Workers and Colorado leaders claim the significant cuts to the Post’s newsroom by New York City hedge fund, Alden Global Capital, are destroying the good journalism that Colorado relies on.
Denver Post staffers urged Alden Global Capital to either stay committed to local journalism, or sell.
“It seems the Denver Post has lit a fire and it's starting to spread,” Stelter said.
Mayor Hancock reiterated his support for the paper, and told Stelter it was something the city needed.
“It's very hard to imagine the city of Denver without the Denver Post,” Mayor Hancock said.
“The Denver Post is a responsible, objective medium here in our city,” he added. “We've got to believe that it's important for democracy and for those of us who depend on getting good information, at our city, that it survives.”
Hancock mentioned Denver was once a two-paper town, emphasizing his concern for the recent cuts to the Post newsroom.
“When the Rocky Mountain News went away, the Denver Post was left standing,” Hancock said. “Unfortunately, now we’re seeing it diminish.”
The paper once had 250 staffers, though that number is now under 100.
On CNN, Hancock inquired, “The city of Denver is asking the question, a question… What can we do as a government to save the Denver Post?”
Denver7 has since reached out to the mayor’s office for clarification about what that might entail and will update this article accordingly.
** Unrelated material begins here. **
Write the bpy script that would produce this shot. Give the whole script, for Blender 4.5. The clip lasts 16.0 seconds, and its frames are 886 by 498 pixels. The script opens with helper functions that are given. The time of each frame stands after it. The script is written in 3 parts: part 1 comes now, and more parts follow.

Stelter asked for some clarification of his own.
“I was struck by the fact that you issued a statement supporting the paper, 'cause the paper has been tough on you,” Stelter said to Mayor Hancock.
“So, why are you still deciding to speak out in support of the paper?” Stelter asked.
Mayor Hancock replied, “When we have mainstream media, like the Denver Post, we can always trust that they're reporting from standards -- with standards, I should say.”
Denver Post editor Lee Ann Colacioppo told Denver7 she isn’t surprised the mayor went on national TV in support of the Denver Post.
In a statement, Colacioppo said, "The mayor, the governor and senators all know the importance of the newspaper- even when we're critical of a politician, or someone in the public eye. That's our job."
“My hope is that it survives, but I'm going to tell you it doesn't look like there's much of a lifeline for papers like the Denver Post,” Hancock told Stelter.
Governor John Hickenlooper said he thinks the Post should be sold.
When he was asked what the state could do to help, the governor said he could be useful in connecting potential financial investors.